Automatic assessing and masking algorithms for electromagnetic transfer functions based on machine learning methods

Abstract

The magnetotelluric (MT) method is an electromagnetic geophysical technique to investigate the Earth's electrical conductivity structure. It has been widely applied from deep structural studies to near-surface resource explorations. The raw MT time series data are usually transformed and processed into frequency-domain transfer functions (TFs), before being applied in geophysical inversion and interpretations. However, the assessment and elimination of low-quality TF data points still rely heavily on manual operations, which are time-consuming and requiring substantial expertise for operators, thereby reducing the overall efficiency of the data processing workflow.
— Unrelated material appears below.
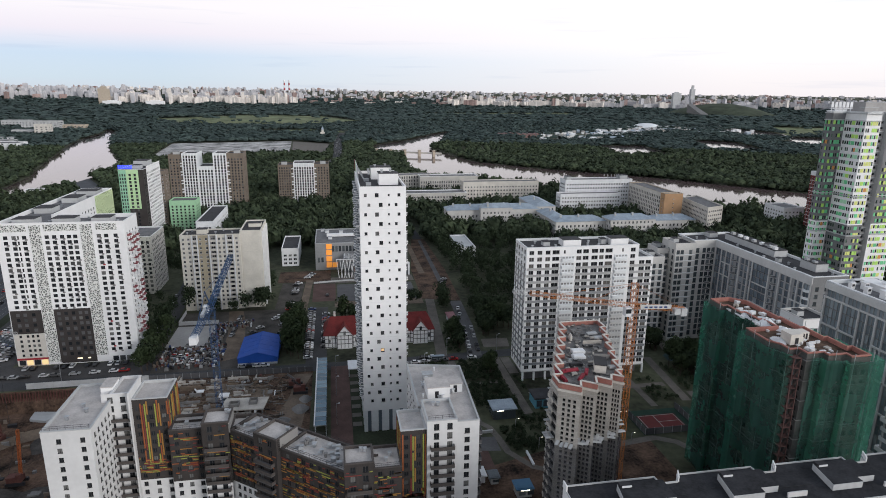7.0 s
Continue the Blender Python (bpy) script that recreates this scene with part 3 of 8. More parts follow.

The rise of machine learning (ML) algorithms nowadays has opened up possibilities for rapid and automated data classification, leading to extensive success in fields like finance and image processing. This study explores two popular ML classification algorithms, namely Support Vector Machine (SVM) and Deep Neural Network (DNN), to automatically assess the TF quality. Various data features, such as the difference between a given data point and its neighboring points, were extracted to form a reduced subspace for classification. The classification accuracy of the two algorithms was compared against their manual counterpart, which indicates that the SVM algorithm achieved an accuracy of 93 %, while the DNN algorithm achieved 86 % with the real-world TF data. Consequently, an automated electromagnetic TF masking program based on the SVM algorithm was developed, enabling the accurate and rapid identification and removal of low-quality data points. For instance, manual masking of TF data from a single site may typically require approximately five minutes, whereas the new algorithm accomplishes the task in just a few seconds, significantly enhancing the efficiency of data masking.